US iron ore volumes
The volumes shipped by a company usually depend on the demand from end consumers and adjustments made by the company to its production profile. This is one of the functions along with realized prices to arrive at company’s revenues.
Cliffs Natural Resources’ (CLF) US Iron Ore (or USIO) segment mainly sells iron ore to integrated steel companies in the United States and Canada. The companies include U.S. Steel (X), AK Steel (AKS), and ArcelorMittal (MT). In this article, we’ll analyze Cliffs’ 4Q15 USIO volumes.
Weak USIO volumes
- USIO pellet volumes were 4.5 million for 4Q15, which is a 42% decrease year-over-year (or YoY) and 20% decline quarter-over-quarter (or QoQ).
- The decrease was mainly due to the termination of a contract with Essar Steel Algoma and lower demand by US steelmakers.
- It is worth noting that Cliffs had idled two of its pellet processing facilities in 2015 to adjust its production to the weaker demand.
- USIO’s full year 2015 volumes came in at 17.3 million tons, which is marginally lower than its downwardly revised guidance of 17.5 million tons.
Guidance for 2016
- The management has guided for USIO shipments of 17.5 million tons for 2016, which implies flat growth from 2015 shipments. This assumes that steel utilization rates of Cliffs’ customers remain at current levels throughout the year.
- The guidance for production, however, is lower at 16 million tons as 1.5 million tons of inventory is worked through.
- During the call, management mentioned that currently they have a capacity of more than 20 million tons. However, after the cessation of Empire mine, which is close to the end of its mine life, it will have a capacity below 20 million tons.
Cliffs Natural Resources’ (CLF) management also stated that the idled capacity can be quickly brought back online, within less than a quarter, when the demand situation in the US (SPY) (DIA) steel sector improves. The company’s management sounded hopeful during the call that the recent punitive penalties levied on some countries, including on China (FXI) (MCHI), are positive and should affect the order books of US steelmakers positively.

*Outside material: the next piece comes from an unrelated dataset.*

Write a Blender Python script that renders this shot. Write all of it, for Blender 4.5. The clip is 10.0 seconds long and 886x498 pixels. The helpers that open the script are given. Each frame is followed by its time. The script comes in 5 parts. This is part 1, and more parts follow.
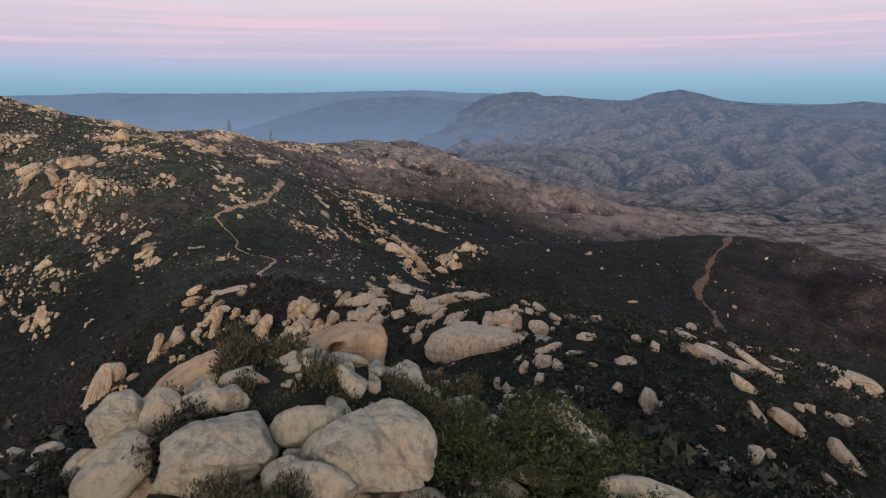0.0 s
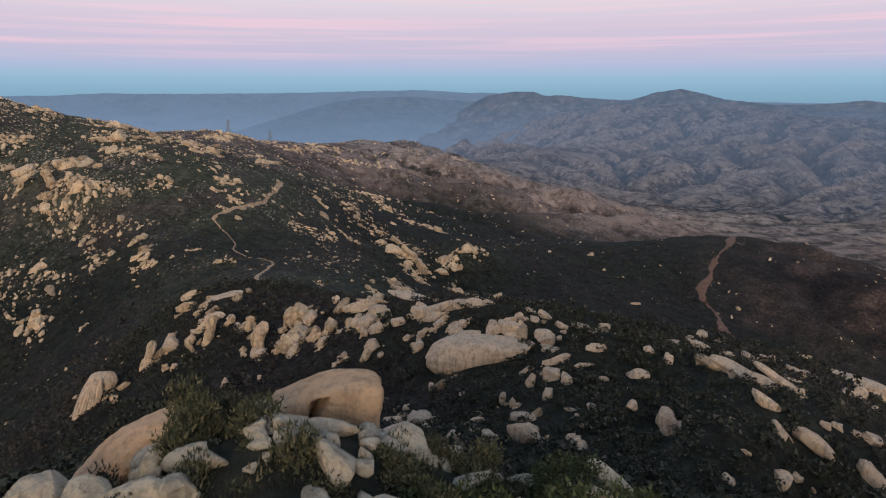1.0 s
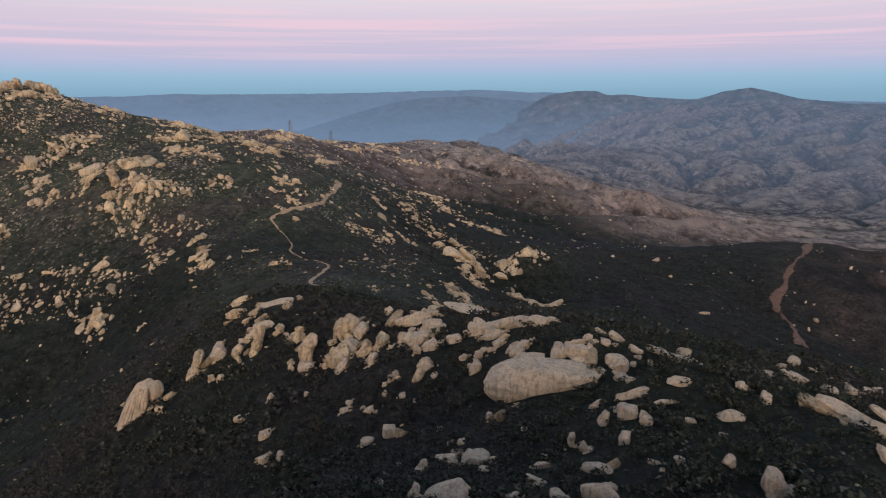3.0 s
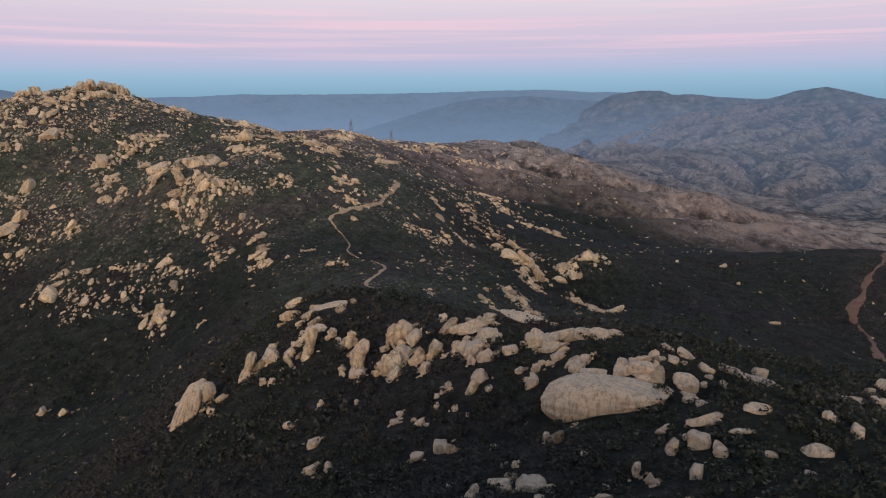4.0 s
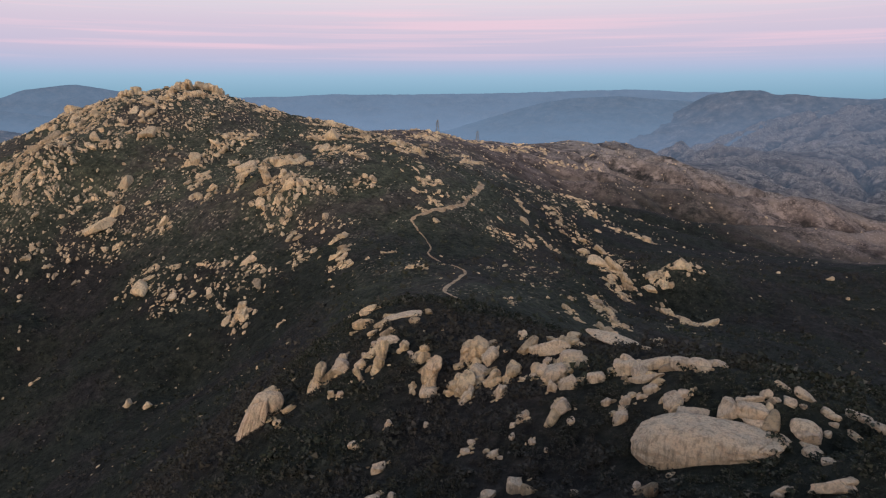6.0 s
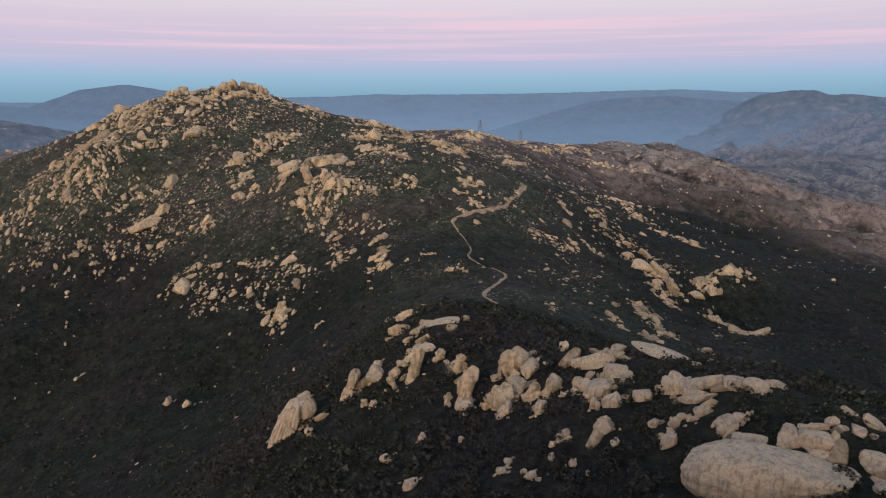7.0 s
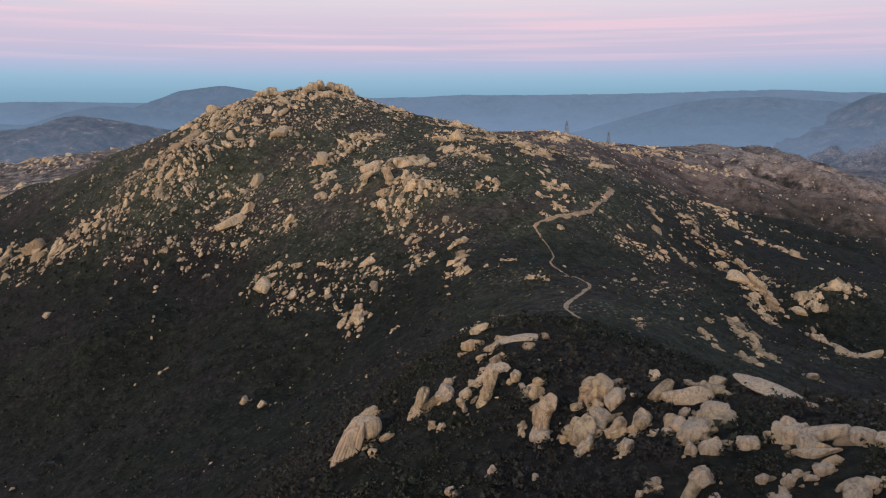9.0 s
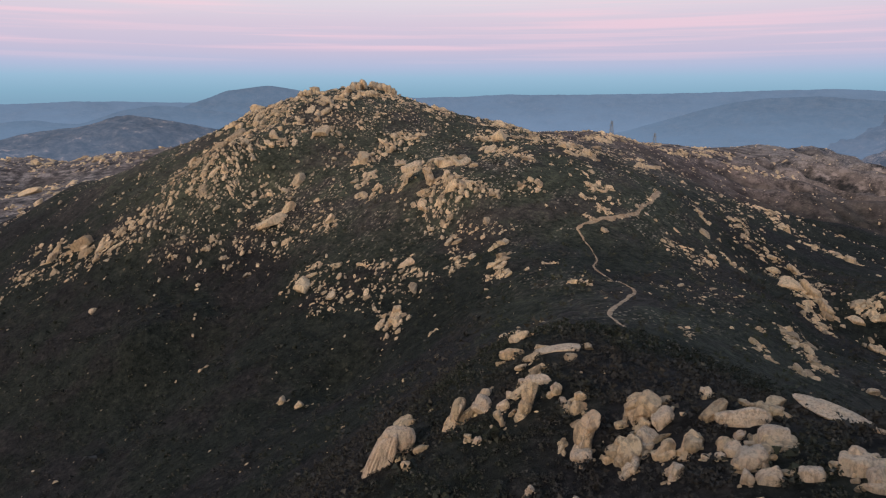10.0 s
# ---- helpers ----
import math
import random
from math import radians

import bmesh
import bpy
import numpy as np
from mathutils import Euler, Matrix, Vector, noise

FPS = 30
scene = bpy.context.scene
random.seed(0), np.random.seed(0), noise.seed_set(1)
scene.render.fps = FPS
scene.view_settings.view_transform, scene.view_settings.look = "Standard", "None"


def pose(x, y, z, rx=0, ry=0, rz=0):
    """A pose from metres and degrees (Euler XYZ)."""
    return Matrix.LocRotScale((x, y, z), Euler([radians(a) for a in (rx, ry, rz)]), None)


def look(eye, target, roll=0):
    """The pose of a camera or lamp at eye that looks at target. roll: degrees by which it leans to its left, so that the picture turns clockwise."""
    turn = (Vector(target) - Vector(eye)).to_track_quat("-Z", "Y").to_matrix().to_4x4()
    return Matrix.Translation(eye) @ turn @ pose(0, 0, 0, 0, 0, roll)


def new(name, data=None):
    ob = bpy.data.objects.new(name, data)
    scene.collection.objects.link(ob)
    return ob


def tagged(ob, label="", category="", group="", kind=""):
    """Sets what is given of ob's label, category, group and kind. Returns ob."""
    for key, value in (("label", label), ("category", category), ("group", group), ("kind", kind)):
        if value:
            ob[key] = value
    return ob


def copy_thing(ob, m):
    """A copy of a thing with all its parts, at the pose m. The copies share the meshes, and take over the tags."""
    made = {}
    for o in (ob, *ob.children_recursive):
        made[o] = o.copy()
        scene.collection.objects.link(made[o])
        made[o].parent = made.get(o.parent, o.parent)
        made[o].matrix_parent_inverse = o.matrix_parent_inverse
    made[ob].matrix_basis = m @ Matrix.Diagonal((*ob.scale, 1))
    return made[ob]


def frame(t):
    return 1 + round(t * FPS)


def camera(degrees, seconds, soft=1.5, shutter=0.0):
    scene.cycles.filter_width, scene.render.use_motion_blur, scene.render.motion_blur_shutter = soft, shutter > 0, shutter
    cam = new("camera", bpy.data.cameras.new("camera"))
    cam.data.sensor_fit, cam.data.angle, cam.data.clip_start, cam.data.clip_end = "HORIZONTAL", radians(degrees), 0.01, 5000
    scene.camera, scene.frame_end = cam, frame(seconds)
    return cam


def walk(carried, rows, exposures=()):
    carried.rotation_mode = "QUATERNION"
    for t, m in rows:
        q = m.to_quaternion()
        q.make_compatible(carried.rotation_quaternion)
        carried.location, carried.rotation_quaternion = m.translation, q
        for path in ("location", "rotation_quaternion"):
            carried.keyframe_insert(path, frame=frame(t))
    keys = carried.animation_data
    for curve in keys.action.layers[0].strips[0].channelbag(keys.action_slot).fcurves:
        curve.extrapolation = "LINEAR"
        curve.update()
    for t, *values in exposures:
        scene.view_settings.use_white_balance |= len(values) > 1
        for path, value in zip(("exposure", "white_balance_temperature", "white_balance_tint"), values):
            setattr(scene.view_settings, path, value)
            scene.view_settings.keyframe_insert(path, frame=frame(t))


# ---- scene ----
cam = camera(63.5, 10.0, soft=1.2, shutter=0.35)

# seconds, eye, yaw to the left, pitch, roll
ROWS = [
    (0.0, 0.0, 0.0, 0.0, 0.0, -11.70, 0.17), (0.5, -0.23, 3.99, -0.11, 0.01, -11.70, 0.13),
    (1.0, -0.42, 8.00, -0.16, 0.01, -11.71, 0.08), (1.5, -0.55, 12.09, -0.22, 0.0, -11.73, 0.05),
    (2.0, -0.71, 16.16, -0.28, 0.07, -11.73, 0.01), (2.25, -0.83, 18.17, -0.31, 0.62, -11.73, -0.02),
    (2.5, -0.96, 20.19, -0.35, 1.93, -11.73, -0.04), (2.7, -1.04, 21.82, -0.37, 3.08, -11.73, -0.05),
    (3.8, -1.44, 30.78, -0.48, 8.78, -11.72, -0.09), (4.0, -1.51, 32.39, -0.50, 9.54, -11.72, -0.10),
    (4.5, -1.75, 36.27, -0.56, 11.29, -11.73, -0.13), (5.0, -2.14, 40.26, -0.60, 13.00, -11.72, -0.10),
    (5.5, -2.68, 44.19, -0.67, 14.72, -11.71, -0.07), (7.0, -4.77, 55.92, -0.78, 19.83, -11.71, -0.02),
    (7.5, -5.67, 59.89, -0.82, 21.53, -11.69, 0.0), (8.0, -6.69, 63.82, -0.92, 23.22, -11.65, -0.01),
    (8.5, -7.87, 67.63, -1.00, 24.90, -11.64, 0.01), (9.0, -9.08, 71.36, -1.00, 26.58, -11.66, 0.02),
    (9.5, -10.46, 75.13, -1.05, 28.26, -11.68, 0.03), (10.0, -12.08, 79.07, -1.25, 29.96, -11.68, 0.03),
]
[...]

US steelmakers include Steel Dynamics (STLD), Nucor (NUE), U.S. Steel (X), and AK Steel (AKS). The Materials Select Sector SPDR ETF (XLB) is an alternative way to play the materials space. Currently, Nucor (NUE) forms 2.8% of XLB’s portfolio.
While penalties could help stem the flow of cheap exports to an extent, a global slowdown and excess steel capacity are also pressuring the industry. Although stemming steel imports could help steelmakers operate at higher capacity levels than their current operating levels, the woes for the steel industry could still be far from over.
Taking another shot at its potential competitor, Essar Steel Minnesota, Cliffs’ management stated its plant will not become operational any time soon to take away market share away from Cliffs.